From the records below, copy out exactly the lines from the one containing "More parts follow." to the one containing "(0.15, 0.13, 0.13))).m", both included. Add nothing else.

[Start of Record excerpts]

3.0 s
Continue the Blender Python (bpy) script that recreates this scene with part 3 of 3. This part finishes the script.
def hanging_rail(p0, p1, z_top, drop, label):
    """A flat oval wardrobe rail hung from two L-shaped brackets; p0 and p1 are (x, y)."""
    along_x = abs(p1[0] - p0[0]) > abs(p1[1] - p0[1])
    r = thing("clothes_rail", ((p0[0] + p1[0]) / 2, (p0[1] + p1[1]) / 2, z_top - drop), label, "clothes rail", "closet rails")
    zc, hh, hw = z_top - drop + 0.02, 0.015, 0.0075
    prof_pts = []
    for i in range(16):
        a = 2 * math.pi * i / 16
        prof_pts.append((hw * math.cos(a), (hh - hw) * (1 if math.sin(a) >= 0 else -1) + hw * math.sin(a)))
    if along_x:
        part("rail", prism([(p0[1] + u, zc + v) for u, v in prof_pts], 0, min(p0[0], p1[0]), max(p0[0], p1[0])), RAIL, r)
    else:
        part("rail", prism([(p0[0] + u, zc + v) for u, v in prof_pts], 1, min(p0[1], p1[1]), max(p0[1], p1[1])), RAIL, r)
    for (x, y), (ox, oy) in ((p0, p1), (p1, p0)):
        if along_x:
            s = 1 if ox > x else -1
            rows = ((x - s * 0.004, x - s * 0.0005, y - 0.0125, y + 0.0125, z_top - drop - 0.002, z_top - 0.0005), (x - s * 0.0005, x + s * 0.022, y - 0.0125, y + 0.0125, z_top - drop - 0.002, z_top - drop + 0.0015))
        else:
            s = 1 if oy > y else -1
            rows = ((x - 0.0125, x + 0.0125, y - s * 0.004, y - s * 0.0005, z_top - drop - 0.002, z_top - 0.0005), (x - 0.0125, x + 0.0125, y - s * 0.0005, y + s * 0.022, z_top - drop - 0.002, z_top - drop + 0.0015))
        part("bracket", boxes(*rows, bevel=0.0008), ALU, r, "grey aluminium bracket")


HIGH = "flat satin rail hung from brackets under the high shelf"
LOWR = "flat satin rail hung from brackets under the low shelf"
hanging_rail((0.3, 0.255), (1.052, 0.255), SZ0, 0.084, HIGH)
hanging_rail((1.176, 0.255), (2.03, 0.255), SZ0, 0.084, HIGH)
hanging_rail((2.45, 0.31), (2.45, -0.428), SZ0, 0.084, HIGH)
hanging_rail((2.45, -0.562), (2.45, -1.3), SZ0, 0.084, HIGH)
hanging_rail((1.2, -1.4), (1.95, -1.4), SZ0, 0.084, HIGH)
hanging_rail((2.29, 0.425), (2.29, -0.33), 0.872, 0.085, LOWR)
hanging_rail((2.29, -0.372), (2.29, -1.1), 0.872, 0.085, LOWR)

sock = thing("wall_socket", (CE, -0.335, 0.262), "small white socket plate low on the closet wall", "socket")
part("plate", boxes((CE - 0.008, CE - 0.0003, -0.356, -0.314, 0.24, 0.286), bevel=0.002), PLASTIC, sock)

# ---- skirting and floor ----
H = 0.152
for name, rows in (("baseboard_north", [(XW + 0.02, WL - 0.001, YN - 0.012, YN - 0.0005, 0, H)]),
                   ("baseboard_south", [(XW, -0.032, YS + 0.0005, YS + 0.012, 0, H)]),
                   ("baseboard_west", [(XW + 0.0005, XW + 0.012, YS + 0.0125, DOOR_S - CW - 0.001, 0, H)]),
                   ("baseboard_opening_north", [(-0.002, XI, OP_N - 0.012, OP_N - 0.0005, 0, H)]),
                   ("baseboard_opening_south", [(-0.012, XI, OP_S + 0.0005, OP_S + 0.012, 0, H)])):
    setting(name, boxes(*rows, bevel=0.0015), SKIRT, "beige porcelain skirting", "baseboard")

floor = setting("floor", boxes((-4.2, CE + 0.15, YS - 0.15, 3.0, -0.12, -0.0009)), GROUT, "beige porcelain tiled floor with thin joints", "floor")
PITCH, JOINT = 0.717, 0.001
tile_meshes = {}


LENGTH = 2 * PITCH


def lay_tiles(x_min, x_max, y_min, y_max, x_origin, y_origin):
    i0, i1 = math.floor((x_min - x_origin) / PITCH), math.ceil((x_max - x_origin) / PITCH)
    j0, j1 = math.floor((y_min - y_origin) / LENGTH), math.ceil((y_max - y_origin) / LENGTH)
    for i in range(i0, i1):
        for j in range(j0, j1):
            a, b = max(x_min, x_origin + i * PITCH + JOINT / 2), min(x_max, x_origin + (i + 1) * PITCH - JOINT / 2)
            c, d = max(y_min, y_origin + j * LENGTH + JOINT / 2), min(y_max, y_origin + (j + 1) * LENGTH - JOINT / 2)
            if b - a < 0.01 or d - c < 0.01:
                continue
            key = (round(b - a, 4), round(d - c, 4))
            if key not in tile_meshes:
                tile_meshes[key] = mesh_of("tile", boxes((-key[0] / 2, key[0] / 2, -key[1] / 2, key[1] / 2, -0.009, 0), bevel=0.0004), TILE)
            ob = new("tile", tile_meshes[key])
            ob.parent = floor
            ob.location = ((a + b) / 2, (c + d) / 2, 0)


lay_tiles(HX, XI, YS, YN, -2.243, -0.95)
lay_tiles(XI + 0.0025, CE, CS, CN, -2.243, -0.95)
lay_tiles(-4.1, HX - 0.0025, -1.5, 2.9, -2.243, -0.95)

[End of Record excerpts]
[Start of Record excerpts]

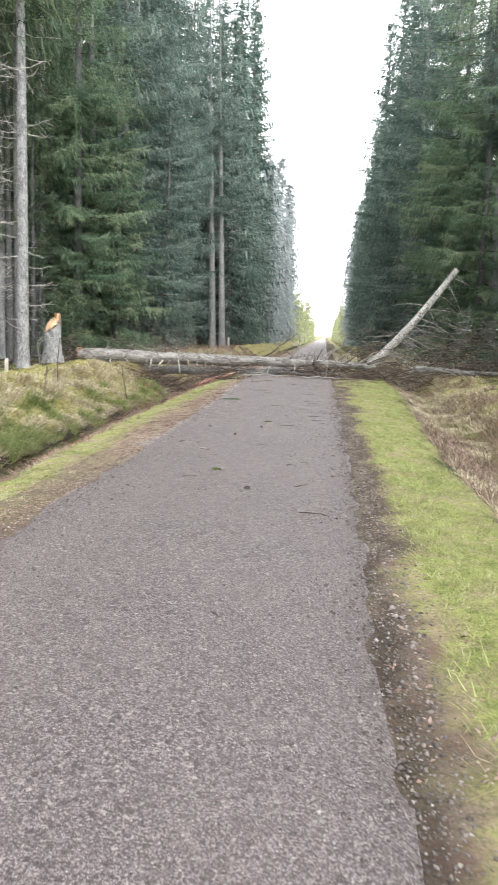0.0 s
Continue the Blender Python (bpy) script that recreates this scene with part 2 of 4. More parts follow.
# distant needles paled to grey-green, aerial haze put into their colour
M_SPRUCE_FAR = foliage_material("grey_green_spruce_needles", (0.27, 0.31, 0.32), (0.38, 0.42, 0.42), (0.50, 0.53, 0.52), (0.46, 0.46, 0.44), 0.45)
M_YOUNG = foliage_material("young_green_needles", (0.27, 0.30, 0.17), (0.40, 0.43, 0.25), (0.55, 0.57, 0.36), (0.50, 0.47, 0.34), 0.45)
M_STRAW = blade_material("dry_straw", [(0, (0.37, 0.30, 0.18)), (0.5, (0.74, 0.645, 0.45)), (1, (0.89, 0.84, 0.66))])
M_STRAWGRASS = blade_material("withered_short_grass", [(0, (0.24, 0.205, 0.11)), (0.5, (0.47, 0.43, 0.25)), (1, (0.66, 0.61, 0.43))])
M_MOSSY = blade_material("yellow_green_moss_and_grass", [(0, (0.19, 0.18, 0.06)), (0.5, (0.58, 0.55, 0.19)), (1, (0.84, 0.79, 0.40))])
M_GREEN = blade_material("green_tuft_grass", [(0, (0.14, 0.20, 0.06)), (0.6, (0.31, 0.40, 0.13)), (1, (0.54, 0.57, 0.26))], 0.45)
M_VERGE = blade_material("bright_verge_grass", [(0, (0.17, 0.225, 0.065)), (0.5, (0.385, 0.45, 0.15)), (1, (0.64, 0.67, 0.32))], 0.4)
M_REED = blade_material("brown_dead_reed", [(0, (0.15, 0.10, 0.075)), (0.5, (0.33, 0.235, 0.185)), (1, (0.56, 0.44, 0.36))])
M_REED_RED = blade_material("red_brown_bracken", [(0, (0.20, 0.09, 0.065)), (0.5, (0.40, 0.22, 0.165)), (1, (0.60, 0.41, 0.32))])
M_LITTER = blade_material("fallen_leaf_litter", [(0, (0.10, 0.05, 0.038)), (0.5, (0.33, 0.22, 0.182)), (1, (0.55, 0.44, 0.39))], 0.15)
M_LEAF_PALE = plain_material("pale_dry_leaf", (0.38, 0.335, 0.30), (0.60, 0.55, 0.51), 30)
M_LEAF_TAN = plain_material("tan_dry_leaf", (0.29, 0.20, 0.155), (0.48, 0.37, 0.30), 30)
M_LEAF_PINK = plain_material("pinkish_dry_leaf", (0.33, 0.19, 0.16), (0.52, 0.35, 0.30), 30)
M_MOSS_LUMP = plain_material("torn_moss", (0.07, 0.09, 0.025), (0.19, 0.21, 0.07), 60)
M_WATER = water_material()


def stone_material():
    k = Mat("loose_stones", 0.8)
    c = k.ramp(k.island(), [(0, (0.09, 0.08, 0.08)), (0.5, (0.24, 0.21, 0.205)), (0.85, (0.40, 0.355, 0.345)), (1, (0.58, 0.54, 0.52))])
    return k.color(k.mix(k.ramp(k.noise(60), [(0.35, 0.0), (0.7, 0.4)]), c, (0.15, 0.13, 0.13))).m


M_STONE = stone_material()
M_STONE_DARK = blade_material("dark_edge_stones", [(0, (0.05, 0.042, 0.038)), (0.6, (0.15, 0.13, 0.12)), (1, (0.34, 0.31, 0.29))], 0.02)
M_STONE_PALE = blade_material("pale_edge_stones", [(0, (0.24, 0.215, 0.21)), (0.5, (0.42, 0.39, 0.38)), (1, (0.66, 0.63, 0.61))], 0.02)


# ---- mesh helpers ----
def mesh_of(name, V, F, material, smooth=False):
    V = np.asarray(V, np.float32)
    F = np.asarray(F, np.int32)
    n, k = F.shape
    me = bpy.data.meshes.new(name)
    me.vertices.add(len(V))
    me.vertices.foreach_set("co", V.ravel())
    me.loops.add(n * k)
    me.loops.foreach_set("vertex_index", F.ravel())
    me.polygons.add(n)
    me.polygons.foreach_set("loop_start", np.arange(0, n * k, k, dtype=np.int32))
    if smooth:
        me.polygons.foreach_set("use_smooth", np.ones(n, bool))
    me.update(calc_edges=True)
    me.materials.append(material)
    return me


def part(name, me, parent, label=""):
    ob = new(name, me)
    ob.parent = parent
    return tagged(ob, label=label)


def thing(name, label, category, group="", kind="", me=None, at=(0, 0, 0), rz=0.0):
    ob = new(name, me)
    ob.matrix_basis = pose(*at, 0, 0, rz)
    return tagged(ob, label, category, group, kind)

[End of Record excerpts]

__Right answer__:
Continue the Blender Python (bpy) script that recreates this scene with part 2 of 4. More parts follow.
# distant needles paled to grey-green, aerial haze put into their colour
M_SPRUCE_FAR = foliage_material("grey_green_spruce_needles", (0.27, 0.31, 0.32), (0.38, 0.42, 0.42), (0.50, 0.53, 0.52), (0.46, 0.46, 0.44), 0.45)
M_YOUNG = foliage_material("young_green_needles", (0.27, 0.30, 0.17), (0.40, 0.43, 0.25), (0.55, 0.57, 0.36), (0.50, 0.47, 0.34), 0.45)
M_STRAW = blade_material("dry_straw", [(0, (0.37, 0.30, 0.18)), (0.5, (0.74, 0.645, 0.45)), (1, (0.89, 0.84, 0.66))])
M_STRAWGRASS = blade_material("withered_short_grass", [(0, (0.24, 0.205, 0.11)), (0.5, (0.47, 0.43, 0.25)), (1, (0.66, 0.61, 0.43))])
M_MOSSY = blade_material("yellow_green_moss_and_grass", [(0, (0.19, 0.18, 0.06)), (0.5, (0.58, 0.55, 0.19)), (1, (0.84, 0.79, 0.40))])
M_GREEN = blade_material("green_tuft_grass", [(0, (0.14, 0.20, 0.06)), (0.6, (0.31, 0.40, 0.13)), (1, (0.54, 0.57, 0.26))], 0.45)
M_VERGE = blade_material("bright_verge_grass", [(0, (0.17, 0.225, 0.065)), (0.5, (0.385, 0.45, 0.15)), (1, (0.64, 0.67, 0.32))], 0.4)
M_REED = blade_material("brown_dead_reed", [(0, (0.15, 0.10, 0.075)), (0.5, (0.33, 0.235, 0.185)), (1, (0.56, 0.44, 0.36))])
M_REED_RED = blade_material("red_brown_bracken", [(0, (0.20, 0.09, 0.065)), (0.5, (0.40, 0.22, 0.165)), (1, (0.60, 0.41, 0.32))])
M_LITTER = blade_material("fallen_leaf_litter", [(0, (0.10, 0.05, 0.038)), (0.5, (0.33, 0.22, 0.182)), (1, (0.55, 0.44, 0.39))], 0.15)
M_LEAF_PALE = plain_material("pale_dry_leaf", (0.38, 0.335, 0.30), (0.60, 0.55, 0.51), 30)
M_LEAF_TAN = plain_material("tan_dry_leaf", (0.29, 0.20, 0.155), (0.48, 0.37, 0.30), 30)
M_LEAF_PINK = plain_material("pinkish_dry_leaf", (0.33, 0.19, 0.16), (0.52, 0.35, 0.30), 30)
M_MOSS_LUMP = plain_material("torn_moss", (0.07, 0.09, 0.025), (0.19, 0.21, 0.07), 60)
M_WATER = water_material()


def stone_material():
    k = Mat("loose_stones", 0.8)
    c = k.ramp(k.island(), [(0, (0.09, 0.08, 0.08)), (0.5, (0.24, 0.21, 0.205)), (0.85, (0.40, 0.355, 0.345)), (1, (0.58, 0.54, 0.52))])
    return k.color(k.mix(k.ramp(k.noise(60), [(0.35, 0.0), (0.7, 0.4)]), c, (0.15, 0.13, 0.13))).m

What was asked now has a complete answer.